Pelari Uganda Rebecca Cheptegei tewas setelah dibakar oleh pacarnya

Estimated read time 2 min read

Jakarta (ANTARA) – Pelari dan atlet Olimpiade Uganda Rebecca Cheptegei meninggal setelah dibakar oleh pacarnya, AFP melaporkan, Kamis.

“Kami telah mengetahui kematian atlet Olimpiade kami Rebecca Cheptegei setelah serangan brutal yang dilakukan pacarnya,” Donald Rukare, presiden Komite Olimpiade Uganda, mengatakan dalam pesan di akun resmi X atau Twitter miliknya.

Cheptegei, 33, menderita luka bakar hingga 80 persen di sekujur tubuhnya, kata penjabat kepala Rumah Sakit Pengajaran dan Rujukan Moi (MTRH) di Eldoret, Rift Valley, tempat dia dirawat.

“Semua organnya rusak tadi malam,” kata seorang dokter di fasilitas tersebut kepada AFP.
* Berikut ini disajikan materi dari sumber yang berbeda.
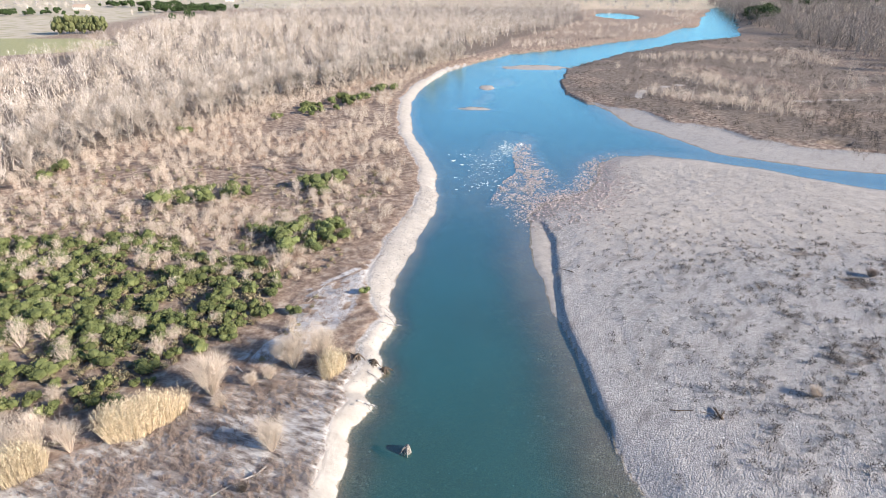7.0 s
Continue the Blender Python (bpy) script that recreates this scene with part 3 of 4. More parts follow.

Polisi mengatakan seorang pria yang diidentifikasi sebagai Dixon Ndiema Marangach, yang diidentifikasi sebagai pasangannya, diduga menyiram Cheptegei dengan bensin dan membakarnya selama serangan pada Minggu (9 September) di rumahnya di Endebes, di Wilayah Barat Trans-Nzoia.

Insiden itu terjadi beberapa minggu setelah Cheptegei mengikuti maraton Olimpiade 2024 di Paris, di mana ia finis di urutan ke-44.

Media massa Kenya melaporkan bahwa salah satu putri Cheptegei menyaksikan penyerangan di rumah ibunya.

“Dia menendang saya ketika saya mencoba melarikan diri untuk menyelamatkan ibu saya,” lapor media Standard Kenya.

“Saya langsung meminta bantuan sehingga menarik perhatian tetangga yang berusaha memadamkan api dengan air, namun sia-sia,” kata gadis yang tidak disebutkan namanya itu.

Marangach juga mengalami luka dalam kejadian tersebut, dengan luka bakar di 30 persen tubuhnya.

Ini bukan pertama kalinya hal seperti ini terjadi. Dua tahun lalu, atlet kelahiran Kenya Damaris Mutua ditemukan tewas di Iten, pusat lari populer di Rift Valley.

Pada tahun 2021, pemegang rekor Kenya Agnes Tirop, 25, ditikam hingga tewas di rumahnya di Iten pada tahun 2021. Mantan suaminya diadili karena pembunuhan. Dia membantah tuduhan tersebut.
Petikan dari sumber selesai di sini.